Sophie Bignall investigates unexplained sightings at a stately home...
It's not every day that you get the chance to explore one of the region's most sumptuous stately homes by candlelight . . . so who could resist a spooky night-time tour at Halloween?
For most people, Berrington Hall near Ludlow conjures up images of a beautiful neo-Classical building in acres of beautiful gardens and parkland, full of fine furnishings and brimming with history and style. But when the National Trust announced that the hall would be open for the evening on Saturday, I was keen to look at the hall by candlelight, and see it as only the staff and the people who lived there usually do.
There is certainly a special beauty about it at night, especially the domed interior. And there was a spookiness about the illuminated pumpkin heads in the courtyard, and the lights among the trees.
The evening began with a hearty bowl of pumpkin soup before we set off on a tour of the hall led by interpretation assistant Sarah Boughton.
She told us how, in days gone by, ladies would go to a churchyard and pick a piece of yew and place it under their pillows to dream of their future husbands.
Foretelling death was also a regular pastime in the 19th century. If you dreamed of a wedding, it meant you would die within the next year. If a clock stopped or creases in the table linen resembled a coffin, it could also indicate your impending demise.
Sarah also revealed people would open all the windows in the house when someone died, to let the soul escape.

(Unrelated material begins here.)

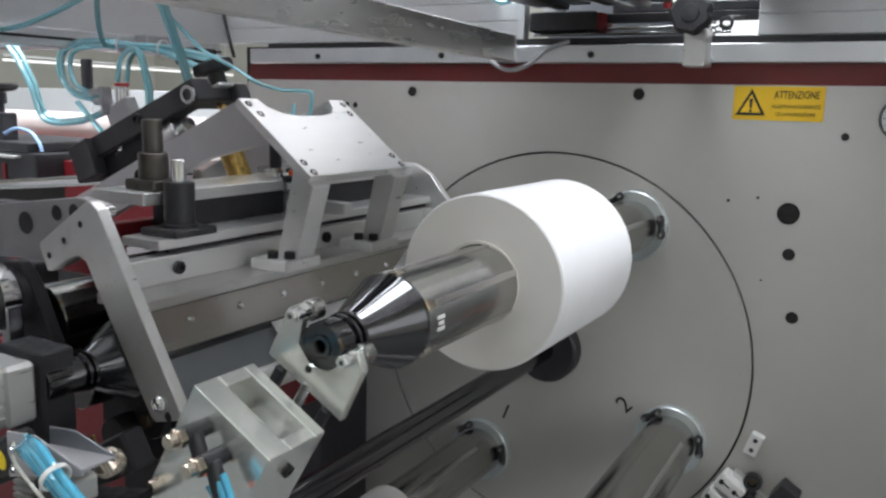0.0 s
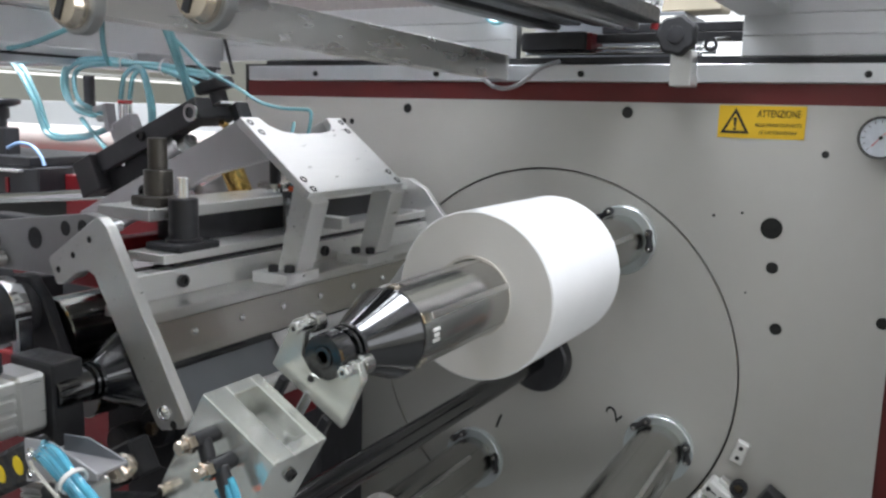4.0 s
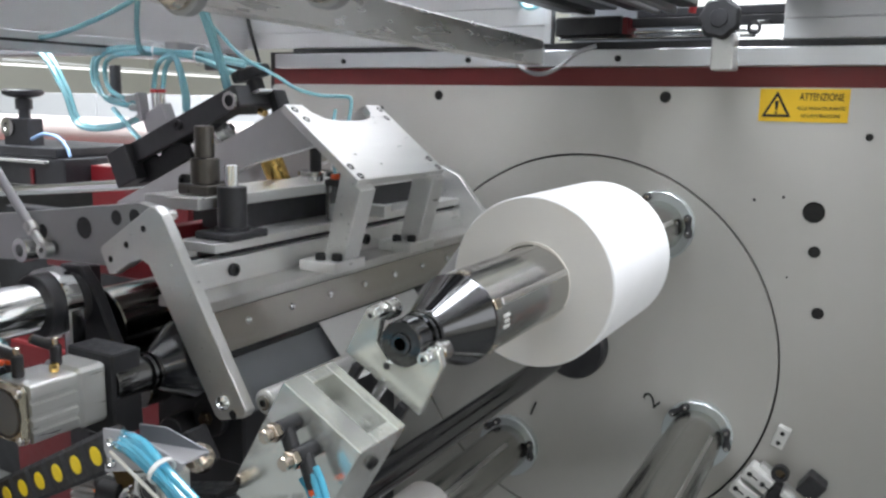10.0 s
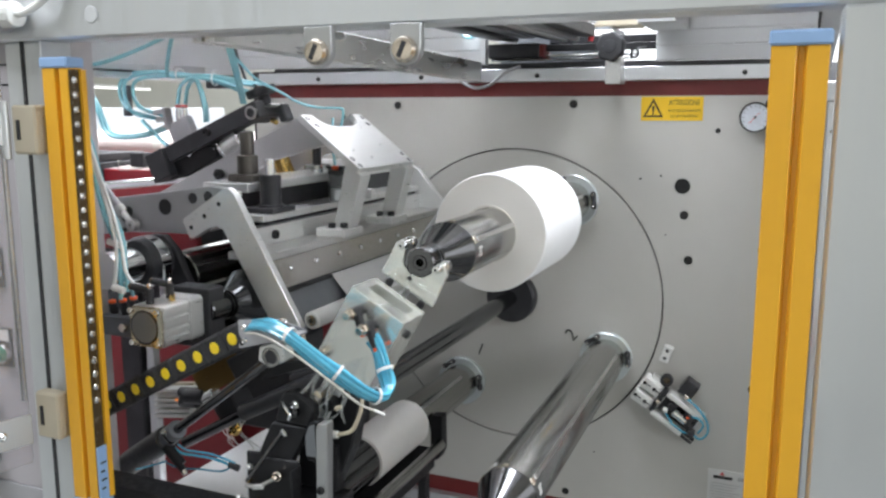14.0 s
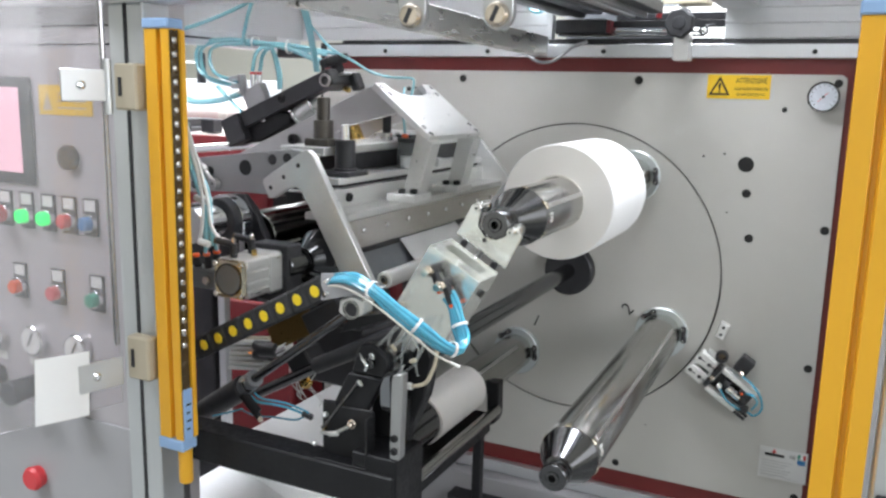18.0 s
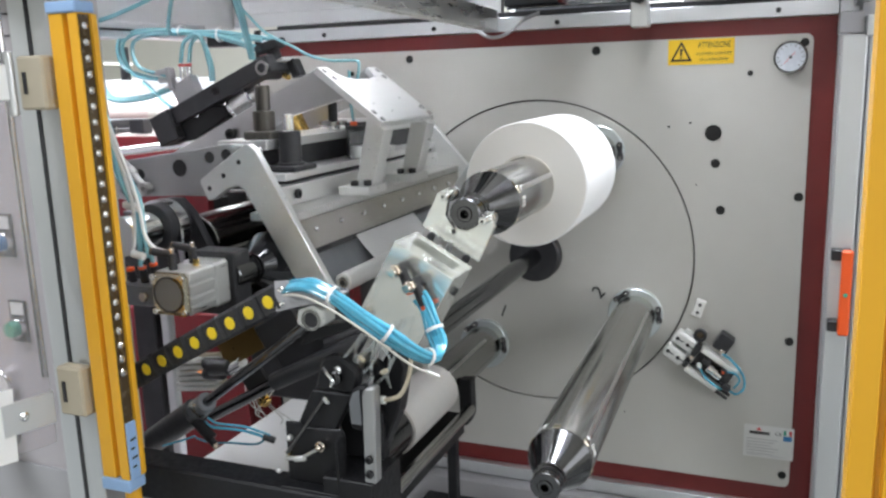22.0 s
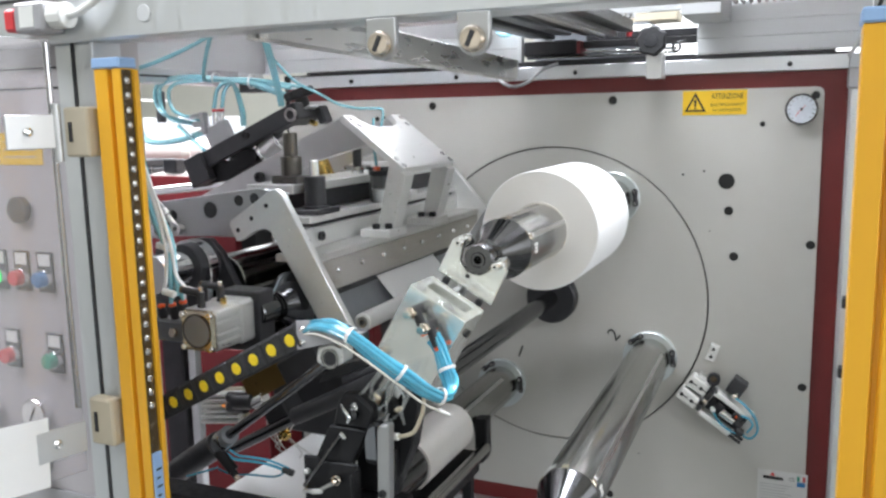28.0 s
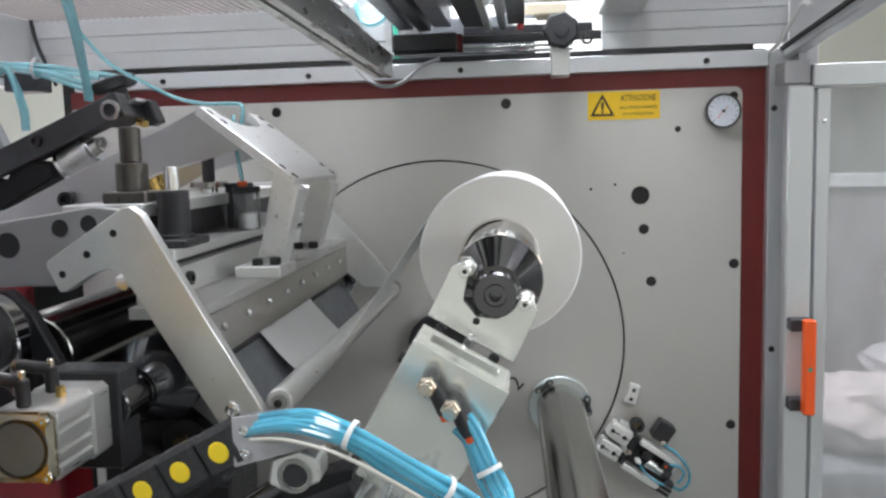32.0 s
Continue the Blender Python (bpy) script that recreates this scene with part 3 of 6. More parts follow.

"They used to have people called sin-eaters. If a family member died, they would call in a sin-eater. A family member would stand on one side of the coffin and the sin-eater would stand on the other.
"A piece of bread, some money and a mazard bowl would be passed over the coffin to the sin-eater, who would eat the bread, drink from the bowl and take the money."
The idea, she said, was to pass on the dead person's sins to the sin-eater so that the deceased could go to heaven.
Servants were forbidden to use the main staircase, except when they were cleaning it. Even after death, they would be taken down a less glamorous set of stairs at the back of the house, which had been designed with a space in the middle just large enough to lower a coffin on ropes.
Dead servants would be taken down with their feet pointing towards the door "so their souls couldn't return."
We were allowed to wander round the bedrooms on our own, and found there was one more surprise in store. In one of the most beautiful boudoirs which contained a four-poster bed, a figure wearing a nightgown and cap suddenly rose from the bedclothes calling for her husband George.
When my husband addressed the ghostly apparition, and said: "Good evening, Lady Cawley" she presumed he was the butler and demanded that he should empty her chamber pot!
Although on this tour we did not see any other ghostly figures, there are a few well-known tales connected with the house, which sits on the south Shropshire border.
In "Ghosts: Mysterious tales from the National Trust" by Sian Evans, there are interviews with several staff members. One extract reads: "There have been a number of reliable reports of mysterious sightings in the grounds and outbuildings within the last decade, especially around the area which houses the stable block."
A gardener relates how, on one occasion in the late 1970s, in full daylight, he was working in the grounds when he saw someone unlocking the door to the stables.
He realised that was strange because the key had been missing for years. Puzzled, because he didn't recognise the man and it was on a day when Berrington wasn't open to visitors, he went to investigate, only to find the stables locked and deserted.
He checked with other staff members, none of whom had been near the stables. The key is still missing and the door has remained unopened for many years.
In 1995, two cleaners asked the property manager if they could go and take a look at the two horses in the stable block they had seen on their way in.
They were assured that there were no horses on the premises and hadn't been for a number of years. The cleaners refused to go through the stable arch again.
Jo Mason from the National Trust said: "There are two theories that may explain these odd apparitions. The first Lord Cawley altered this wing of Berrington around 1900-04 to create the present stable block, and all the male members of the family were keen horsemen. Tragically, three of his four sons were killed in action in France during the First World War.
"During both world wars, parts of Berrington Hall were used as a hospital for wounded and recuperating soldiers, who would have been encouraged to take gentle exercise as part of their rehabilitation.
"Riding would have been considered an excellent aid to recovery of both body and mind. So perhaps the glimpses of a striding figure heading for the stables, and two horses in the loose boxes, are traces of an earlier event, picked up by sympathetic figures from our own times."
The hall's visitor services manager Gareth Gwilt believes Berrington Hall to be a friendly house.
Although there are a few stories of ghostly figures at the hall, he said many had been handed down from generation to generation and modified. "I tend not to listen to them too much because I live here!.
"We wanted to do something that was history-based. It's not very often that you get to see the house lit up like this. We are definitely looking at doing it again next year."